Parents got me this board when I was a teenager back in the 80’s. I started using longboards exclusively shortly after that. This has been in storage ever since and I just am trying to find out what I have. Even if it is junk I will keep it because of sentimental reasons. I am just trying to find out what I have. It is a Sundek 5’8" board. Here are some pictures. Let me know if you know anything about it. Thanks.
Can’t even read the shaper’s name in that pic. Sundek was a clothing company and not a surfboard label. I think this is a promo item and might be one of a kind. Is it from Florida?
Sundeck as mentioned was a clothing company. When I was a kid they had e team of mostly east coasters. Matt Keckele, Charlie Kuhn, Brian Heritage, Ken Bradshaw and this little tiny kid named Kelly.
You got me on this one. Maybe if I could read the other logos it might be a clue. But I can’t make them out. At all.
I’m guessing it was a team rider who got one of our stickers and had it put on his board.
Occasionally I would have boards built for retailers for display purposes and we supplied underglass stickers for team riders to put on their boards. Pete Dooley at Natural Art built a dozen or so boards for me for a European distributor once. So there could be a lot of boards out there with the Sundek logo that I had nothing to do with directly having them made.
And then I helped some of my team riders get into or expand their existing surfboard businesess. Ken Bradshaw. Corky Coolsticks, Matt Kechele, Slater Surfboards. We even built Dewey’s boards as part of this program for awhile. We built those brands at Tony Channin’s factory when he re entered the surfboard business in the 80’s. All of those, except the Corky Coolsticks, had a Sundek logo somewhere on the board. Usually small.
Team riders. Well, I’ve had a few. The first team, before I owned the company, was: Mickey (Miki Dora) Chapin, Mickey Muñoz, Tubesteak Tracy, and J.J. Moon. The first team meeting was at the Beverly Hills Hotel and Dora ordered the wine. Ask Muñoz to tell the story. It’s classic.
While we did have many east coast team riders we had some notable west coast riders. Dale Dobson comes to mind right off the bat, I really enjoyed having Dale on the team. It was always an adventure. One time he sent me a voucher for a free dinner at the Chart House.

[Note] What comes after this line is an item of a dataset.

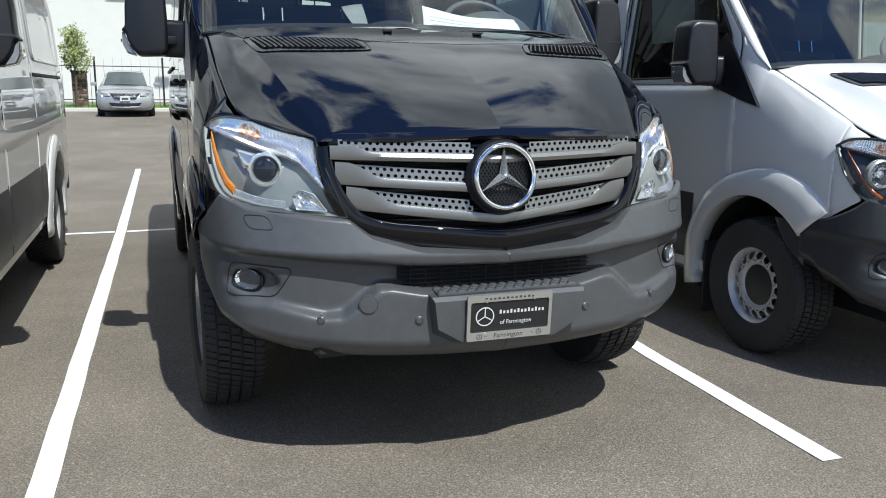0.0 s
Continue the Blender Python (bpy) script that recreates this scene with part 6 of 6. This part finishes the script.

Hea had won it in a contest and gave it to me to thank me for sponsoring him. He put a note in it to call him before I used it. He said, “You can get two meals out of this if you do it right. First you get a big salad and then an appetizer. For the entree get a surf and turf. After the big salad and the appetizer you’ll be pretty full so ask them to box up the surf and turf. Then order a mud pie for desert. You save the surf and turf and you’ll have a meal for the next night.”
Now that is ultimate surfer style.
Over the years I had sponsored so many surfers through shops and through the ESA and WSA All Star teams. It wasn’t unusual for years later for me to be in a restaurant in San Clemente or a bar in New Smyrna Beach and have a server or bartender tell me that they’d once been on the Sundek team.
Early eighties yes. But the rainbow style actually first came out in '76. At first no one liked them they were too flashy. When Fred Schwartz at the Surfline retail store in Hawaii first saw them he said, “No one wants that on their butt.”
Then they gradually got more popular and became our best seller by the early eighties. .
But I was always trying to design something more functional for the hard core guys. Yours, Sammy, came from that approach. Pretty sure the ones you have first came out in '79 or '80 but we made them for several years. They were from a nylon/cotton blend and I came up with a name for the cloth but I can’t remember what it was.
There were thirty or forty styles in the line back then. We would keep styles in the line for years as long as they were selling. Not like today where fashion drives the companies to ditch everything and come out with a new line every season.
I didn’t even know what a season was since our #1 sales territory was Hawaii and the # 2 was Florida.